Burn Mechanisms and Deflationary Pressure
Supply reduction is one of the most powerful tools available to token economists.
When a protocol burns tokens, meaning permanently removes them from circulation, it reduces the total supply over time. If demand remains constant or grows while supply decreases, the economic pressure on price is upward.
Ethereum's EIP 1559 upgrade introduced a mechanism that burns a portion of transaction fees with every block. During periods of high network activity more ETH is burned than is issued, making ETH deflationary. This mechanism has changed the long term supply dynamics of Ethereum fundamentally and is a significant part of the investment case for ETH as an asset.
Not every project needs a burn mechanism. But projects that generate significant fee revenue and choose to return that value to token holders through burns or buybacks are demonstrating a commitment to token holder value that purely inflationary models do not.
Case Studies: Tokenomics Done Right and Wrong
Done Right: Ethereum
Ethereum's tokenomics have evolved significantly over time through genuine community governance. The transition to proof of stake reduced issuance dramatically. EIP 1559 introduced deflationary pressure during high activity periods. The token has clear utility as the gas currency for the world's most used smart contract platform. No single entity controls an outsized portion of supply.
Done Right: GMX
GMX, the decentralized perpetual exchange, distributes a meaningful share of actual trading fee revenue to token stakers. The yield is real, coming from genuine trading activity rather than token emissions. This alignment between protocol revenue and token holder returns has made GMX one of the most studied examples of sustainable tokenomics in DeFi.
Done Wrong: Most 2021 DeFi Tokens
The 2021 DeFi bull market produced dozens of protocols with extraordinary APYs driven entirely by token emissions. The tokens had minimal real utility. The vesting schedules were short. The distributions heavily favored insiders. When the market turned and new buyers stopped arriving to absorb the selling pressure, these tokens lost 90% or more of their value. The technology often still worked. The tokenomics made recovery impossible.
How to Evaluate Tokenomics Before You Invest
Before putting capital into any project ask these questions and find the answers in the project's official documentation.
What is the total supply and how much is currently circulating? What are the vesting schedules for the team and investors? What is the token actually used for inside the protocol? Does the protocol generate real revenue and does any of it flow to token holders? Is there a mechanism to reduce supply over time? How was the initial distribution structured and who received the most favorable terms?
If you cannot find clear answers to these questions in the project's documentation that itself is information worth acting on.
Final Thoughts
Tokenomics is not the most exciting part of evaluating a crypto project. The technology is more interesting. The roadmap is more inspiring. The community is more energizing.
But tokenomics is the part that determines whether the project you are excited about can actually sustain the value it creates over time.

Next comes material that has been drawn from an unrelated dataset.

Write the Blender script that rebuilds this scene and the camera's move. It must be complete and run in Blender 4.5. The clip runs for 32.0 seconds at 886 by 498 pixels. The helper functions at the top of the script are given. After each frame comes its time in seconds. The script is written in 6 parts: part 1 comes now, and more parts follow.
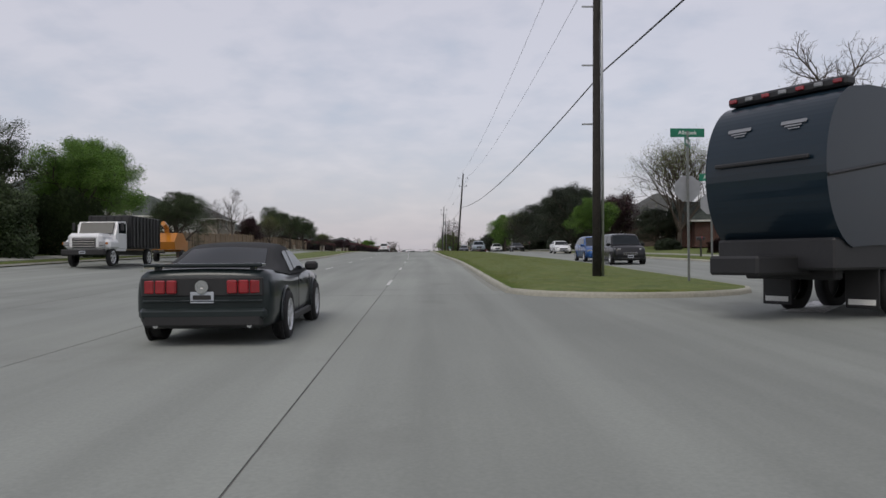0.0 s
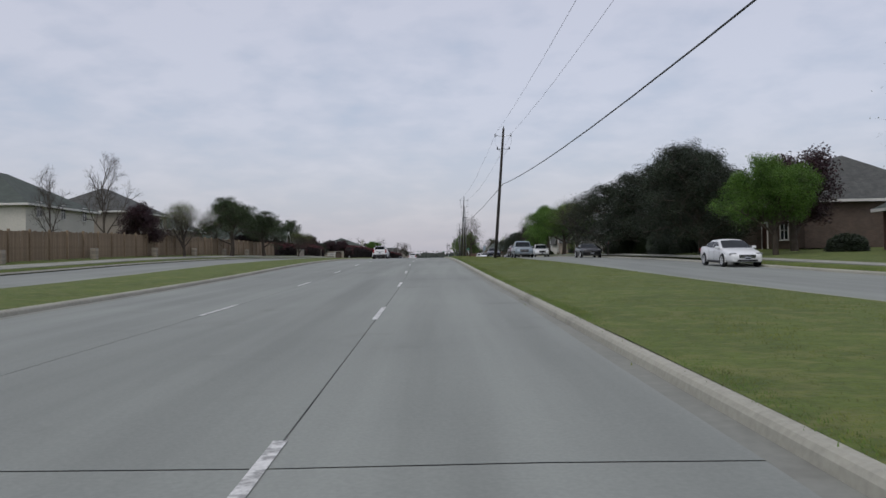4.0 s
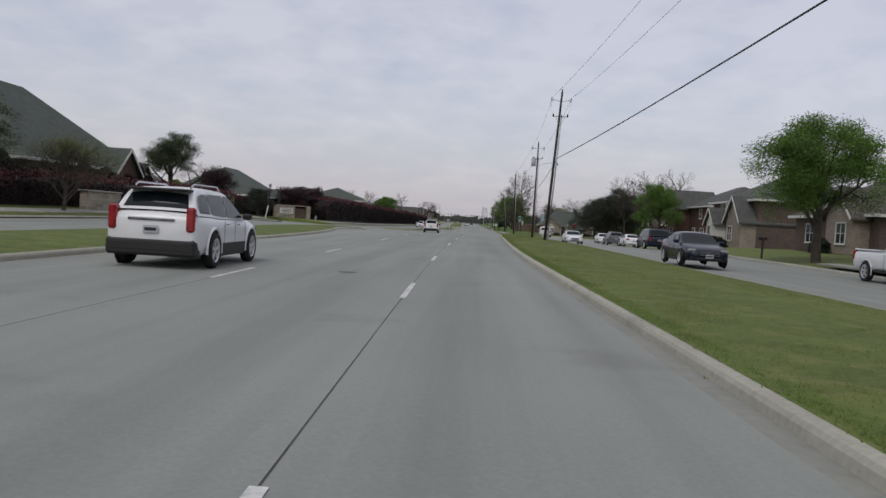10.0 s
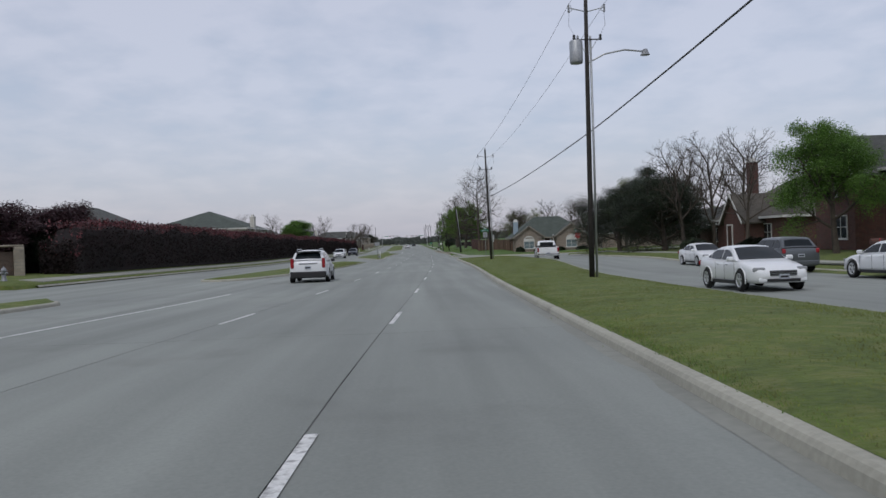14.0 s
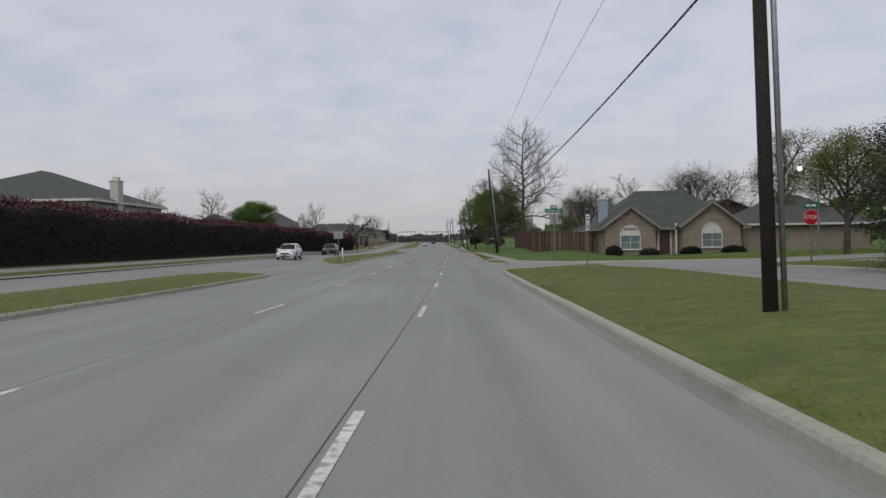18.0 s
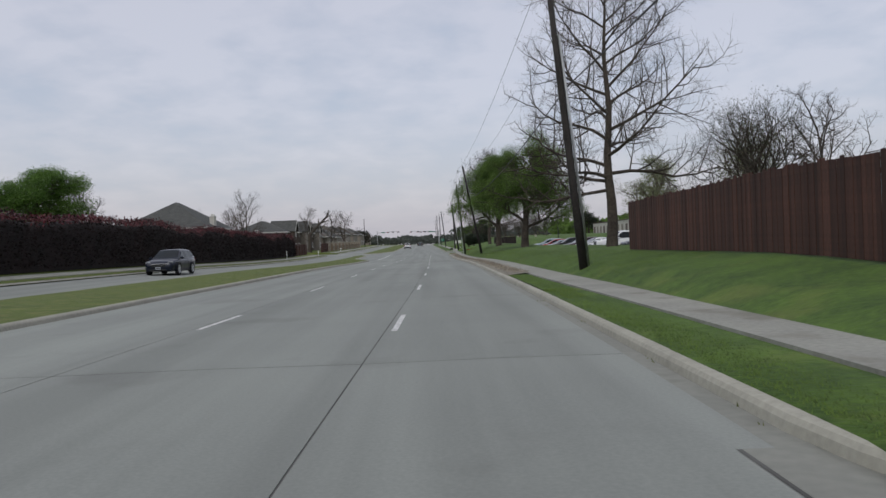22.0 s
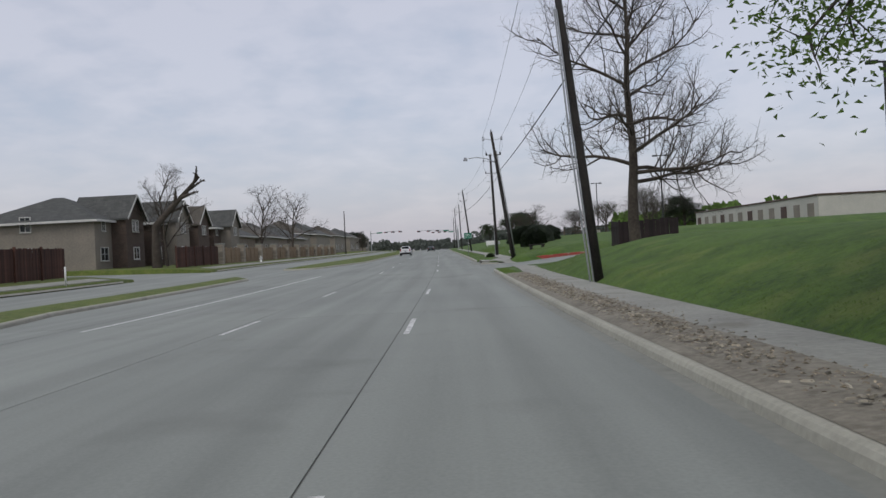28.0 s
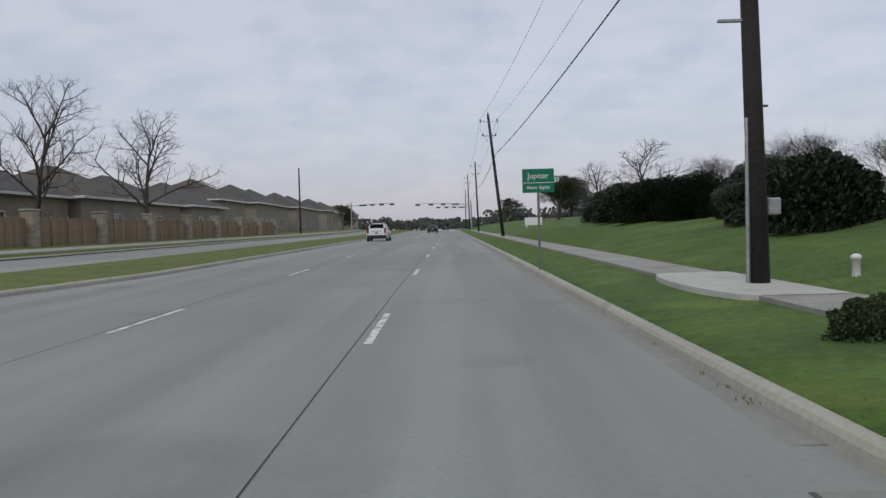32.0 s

The graveyard of crypto is full of genuinely innovative projects with brilliant teams and real technology that failed because the economic architecture underneath them was broken from the start.
Learn to read tokenomics before you invest and you will avoid a category of loss that takes most crypto investors years and significant capital to learn the hard way.
The projects worth your time are the ones that designed their token economy to serve their community first. They exist. There are not as many of them as the market would have you believe. But they are worth finding.